Boulderites Spend the Night Outside in Protest of Lack of Options for the Unhoused

Challenging the city of Boulder’s lack of services for those who are faced with sleeping outside in below freezing temperatures, Darren O’Connor of Boulder Rights Watch, and Rev. Roger Wolsey of Wesley Chapel erected a tent outside of the Boulder Municipal Building on Wednesday night.

Defying Boulder’s municipal ordinance that prohibits such a shelter, or even a blanket for protection from the elements, the two said that they wanted to raise awareness of those who are left out in the cold after the city implemented changes to address homelessness beginning last spring.  Currently an emergency shelter is made available only if temperatures fall below 20 degrees with no snow or 32 degrees accompanied by precipitation.  Homeless rights activists say it’s a safety issue and that current policy falls short of needed services for those who may not survive a night of 21 degrees.

The two said they were willing to be ticketed or even risk arrest to get the attention of the Boulder community and officials of the challenges to surviving a night in the extreme cold as O’Connor expressed, “”It’s not like the people here are not affected and don’t know about it, but they hear talking [by city officials] about ‘Oh we’ve got this Path to Home Program’, and they’re reassured that we’re doing enough.  They don’t know that on a night like tonight where you can freeze to death, yeah that’s helping some people, but there’s a whole bunch of folks who won’t get inside who can be ticketed for surviving.”

O’Connor said that earlier in the evening about five people were seen in Boulder’s Bandshell in Central Park whom he saw were trying to stay warm, but who were approached by police, and removed from the area, “Where are they going to go?  Somewhere else.  They just won’t have a windbreak.  They won’t have cover.  So even that [bandshell] which is not being used for anything tonight, can’t be a place for people to go.”

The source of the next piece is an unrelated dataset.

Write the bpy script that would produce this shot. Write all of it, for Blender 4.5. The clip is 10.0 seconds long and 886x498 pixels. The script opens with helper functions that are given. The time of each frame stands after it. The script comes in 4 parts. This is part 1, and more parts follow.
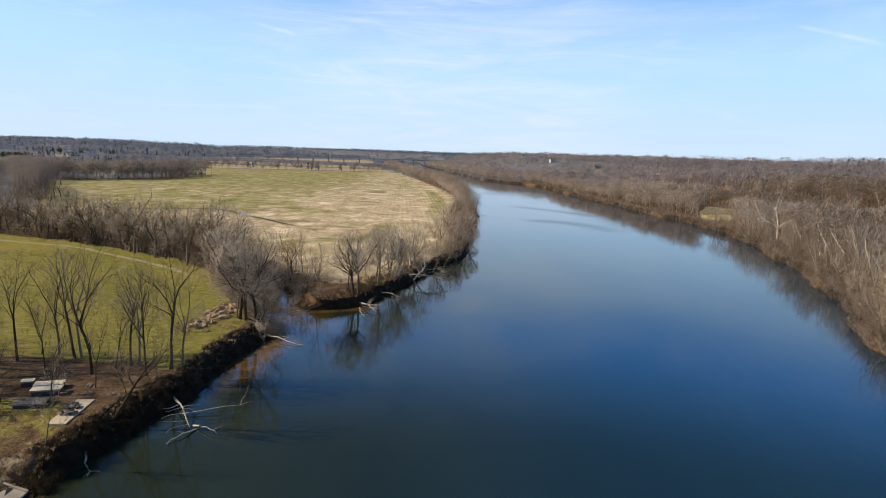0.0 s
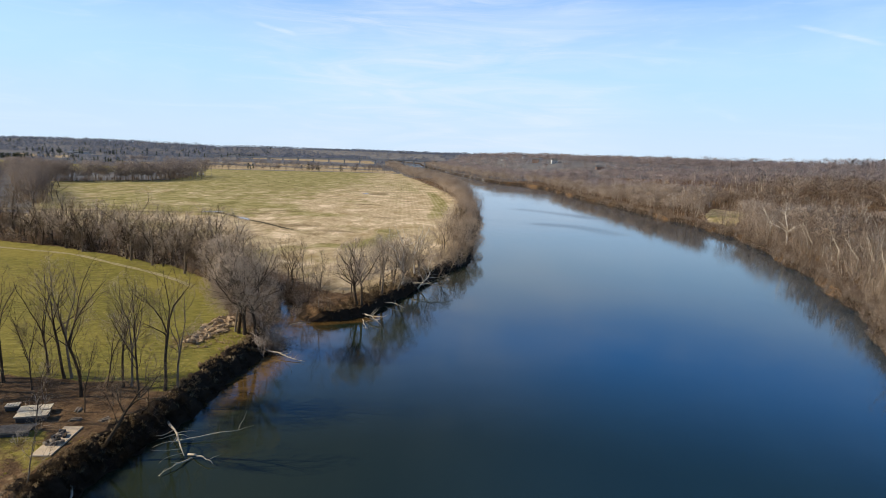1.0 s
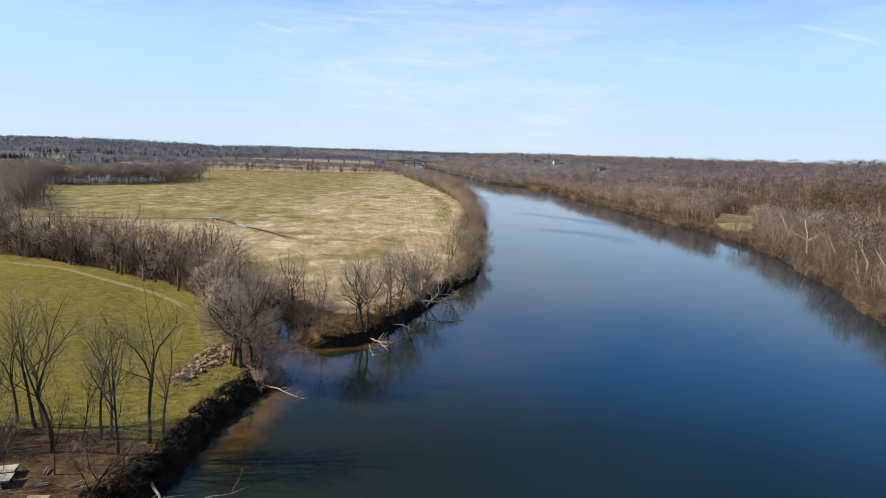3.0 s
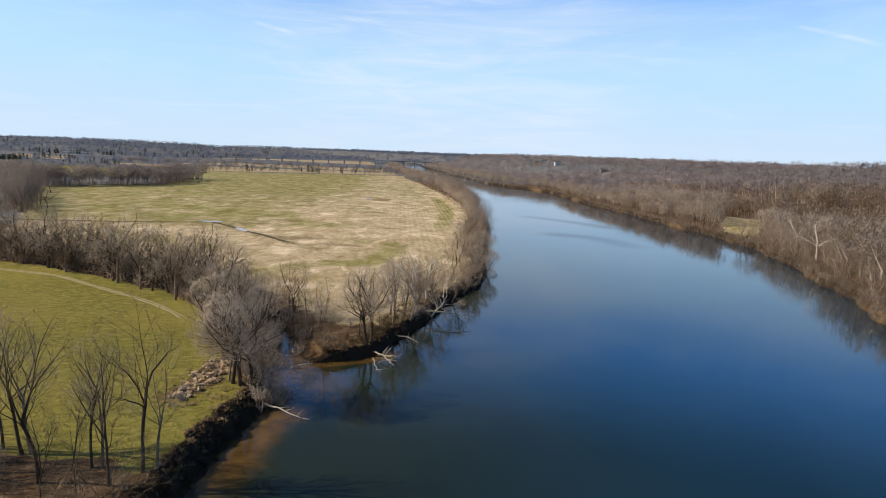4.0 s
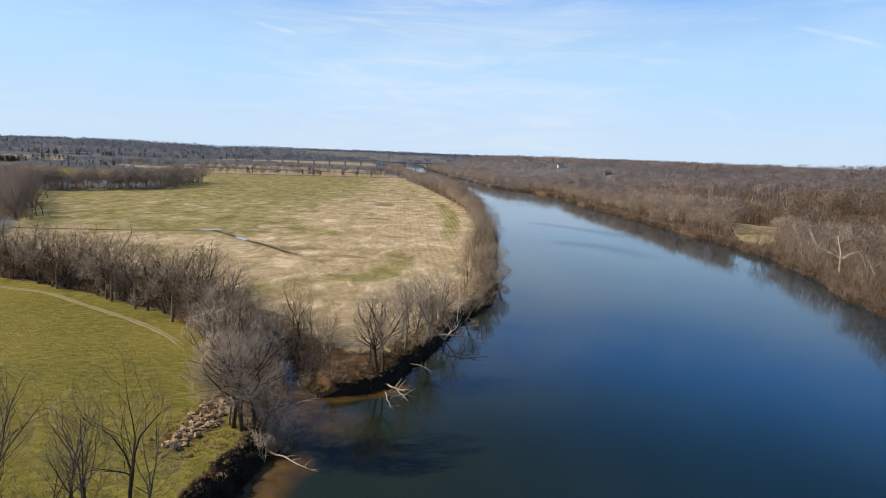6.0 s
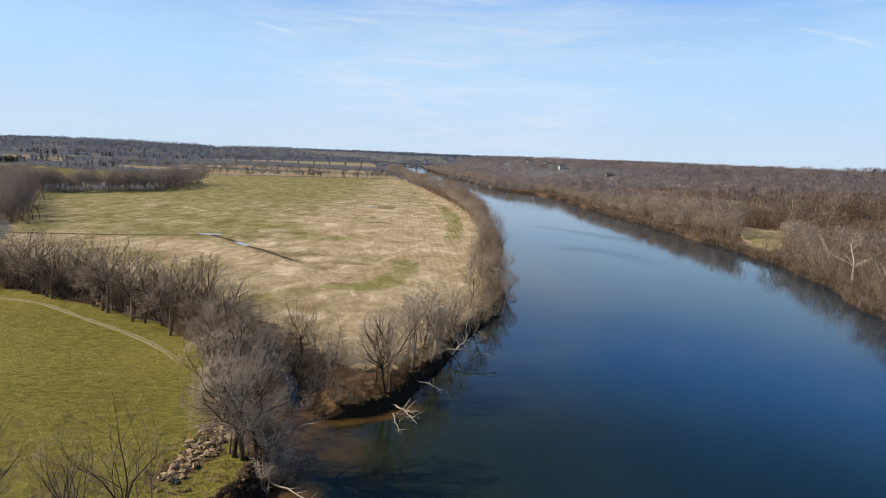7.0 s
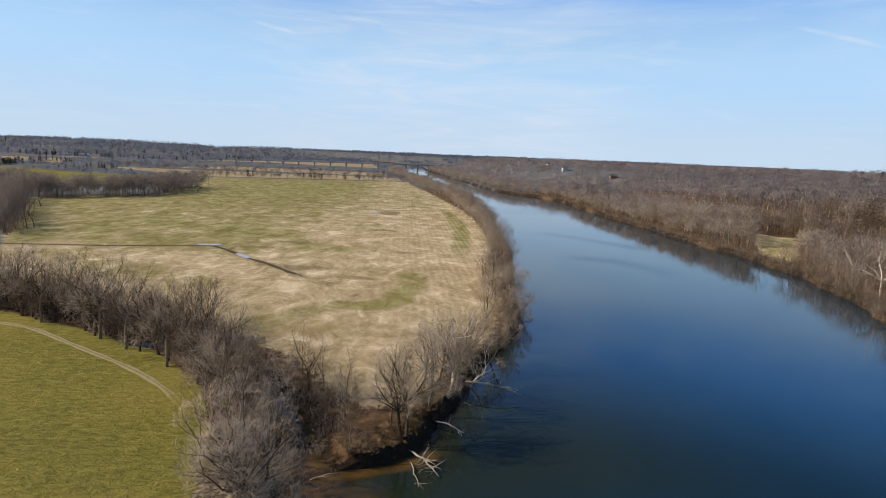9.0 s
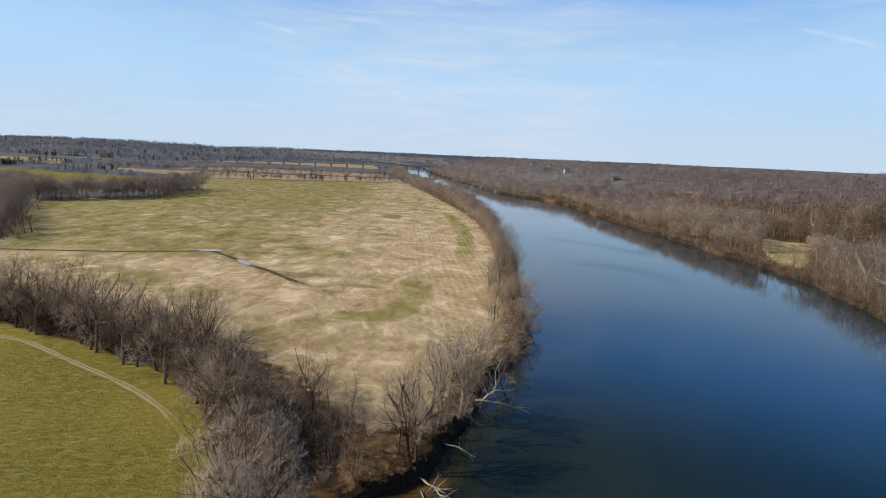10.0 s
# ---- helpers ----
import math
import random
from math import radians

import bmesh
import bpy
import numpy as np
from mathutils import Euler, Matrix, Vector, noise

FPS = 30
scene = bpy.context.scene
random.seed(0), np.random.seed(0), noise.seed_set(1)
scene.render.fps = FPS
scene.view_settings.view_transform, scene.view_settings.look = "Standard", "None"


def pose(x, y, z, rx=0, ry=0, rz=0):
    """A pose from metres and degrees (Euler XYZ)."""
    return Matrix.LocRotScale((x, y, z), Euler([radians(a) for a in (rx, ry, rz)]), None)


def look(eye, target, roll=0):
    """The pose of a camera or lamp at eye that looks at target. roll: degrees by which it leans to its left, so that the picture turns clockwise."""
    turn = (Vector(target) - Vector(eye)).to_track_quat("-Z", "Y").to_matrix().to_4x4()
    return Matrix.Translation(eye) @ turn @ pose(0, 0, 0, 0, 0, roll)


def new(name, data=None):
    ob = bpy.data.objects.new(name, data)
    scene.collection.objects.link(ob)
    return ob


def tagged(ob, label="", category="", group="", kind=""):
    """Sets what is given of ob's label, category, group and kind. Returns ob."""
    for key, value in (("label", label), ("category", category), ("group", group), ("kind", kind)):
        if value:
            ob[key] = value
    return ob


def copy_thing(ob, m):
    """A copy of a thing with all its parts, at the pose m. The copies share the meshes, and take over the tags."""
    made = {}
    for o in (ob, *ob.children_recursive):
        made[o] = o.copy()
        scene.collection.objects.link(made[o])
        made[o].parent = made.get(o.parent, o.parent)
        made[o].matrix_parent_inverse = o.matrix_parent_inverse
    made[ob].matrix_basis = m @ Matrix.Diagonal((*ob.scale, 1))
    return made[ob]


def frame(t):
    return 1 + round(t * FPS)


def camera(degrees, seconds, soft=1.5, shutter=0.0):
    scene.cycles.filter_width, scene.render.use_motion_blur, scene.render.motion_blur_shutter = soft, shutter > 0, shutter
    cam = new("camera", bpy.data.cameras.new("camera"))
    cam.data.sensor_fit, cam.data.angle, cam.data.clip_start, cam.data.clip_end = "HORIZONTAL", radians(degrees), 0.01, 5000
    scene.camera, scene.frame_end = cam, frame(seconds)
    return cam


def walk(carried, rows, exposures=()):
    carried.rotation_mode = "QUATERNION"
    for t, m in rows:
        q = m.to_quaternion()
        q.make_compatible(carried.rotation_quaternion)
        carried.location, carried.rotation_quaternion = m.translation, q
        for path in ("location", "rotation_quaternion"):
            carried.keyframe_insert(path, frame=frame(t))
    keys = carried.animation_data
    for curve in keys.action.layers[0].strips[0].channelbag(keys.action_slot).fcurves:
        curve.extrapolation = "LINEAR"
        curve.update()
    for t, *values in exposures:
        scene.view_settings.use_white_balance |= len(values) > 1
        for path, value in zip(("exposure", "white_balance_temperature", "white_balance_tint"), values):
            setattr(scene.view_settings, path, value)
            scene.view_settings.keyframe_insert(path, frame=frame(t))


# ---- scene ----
cam = camera(71.2, 10.0, soft=0.8)
PATH = [
    (0, (-2.494, 9.637, 37.769), (-2.63, 11.608, 37.464), 2.1),
    (0.5, (-3.286, 12.19, 38.449), (-3.424, 14.162, 38.143), 2.1),
    (1, (-4.297, 14.899, 39.106), (-4.434, 16.871, 38.801), 2.1),
    (1.5, (-5.306, 17.79, 39.837), (-5.442, 19.762, 39.531), 2.2),
    (2, (-6.307, 20.85, 40.492), (-6.443, 22.821, 40.186), 2.2),
    (2.5, (-7.267, 23.637, 41.06), (-7.402, 25.609, 40.752), 2.1),
    (4, (-10.157, 31.153, 42.922), (-10.291, 33.125, 42.616), 2.2),
    (4.5, (-11.121, 33.577, 43.568), (-11.257, 35.549, 43.262), 2.3),
    (5, (-12.396, 36.528, 44.402), (-12.531, 38.5, 44.096), 2.3),
    (5.5, (-13.416, 38.854, 45.08), (-13.551, 40.826, 44.775), 2.3),
    (7, (-17.029, 46.96, 47.61), (-17.162, 48.932, 47.305), 2.4),
    (7.5, (-18.298, 49.641, 48.391), (-18.432, 51.613, 48.087), 2.4),
    (8, (-19.509, 52.425, 49.218), (-19.642, 54.397, 48.914), 2.4),
    (8.5, (-20.717, 55.135, 50.236), (-20.85, 57.107, 49.931), 2.4),
    (9, (-21.813, 57.77, 51.191), (-21.946, 59.742, 50.885), 2.4),
    (9.5, (-23.019, 60.4, 52.122), (-23.152, 62.372, 51.817), 2.4),
    (10, (-24.105, 62.966, 53.061), (-24.239, 64.938, 52.756), 2.5),
]
walk(cam, [(t, look(eye, target, roll)) for t, eye, target, roll in PATH], [(0, 0.10), (4, 0.07), (7, -0.03), (10, -0.13)])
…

O’Connor talked about the resulting challenges facing those without shelter who are trying to find a job or housing, yet might have a criminal record for violations, which can escalate into impacts serious enough to be registered on Colorado’s Sex Offender List for urinating in public for example, “Simple things that we don’t think about when we’re indoors.  Where are you going to go?  You’re going to [urinate] somewhere.  Maybe you get a sex crime ticket that goes with you for the rest of  your life because you took a leak in Boulder where there were no bathrooms.”

O’Connor also talked about the difficulties in looking for work on no sleep, with no safe place to store belongings, and without a shower or clean clothes.

Rev. Wolsey who since 2009 has run a weekly program for youth to interact with those on the streets talked about how close many people are to homelessness than most realize and that the majority of people have less money in the bank than they would need if they were to lose their own housing, “Most of us spend most of our income on housing.  We’re therefore one or two serious illnesses, injuries, accidents away from possibly being on the streets ourselves….a layoff, a firing, a divorce, or a relationship that could lead us to some depression, can lead us to drinking, and the next thing we know, we can’t hold a job, and we’re on the streets.  It’s us.  It’s us on the streets.”  Wolsey acknowledged that he could find himself on the streets after looking at his own finances, “”We’re doing [the action] for ourselves.  If you’ve already burned some bridges or you don’t have those bridges, [or if] family’s already gone, then you are on the streets.”

Both O’Connor and Wolsey mentioned Benjamin Harvey whose body was found early Christmas morning on the University of Colorado campus.  He was known to be living in Boulder without housing although the cause of death has not been announced by the Coroner’s Office.  A memorial service is planned for Harvey at Boulder’s Bandshell on the corner of Broadway and Canyon at 2 pm Sunday, December 31.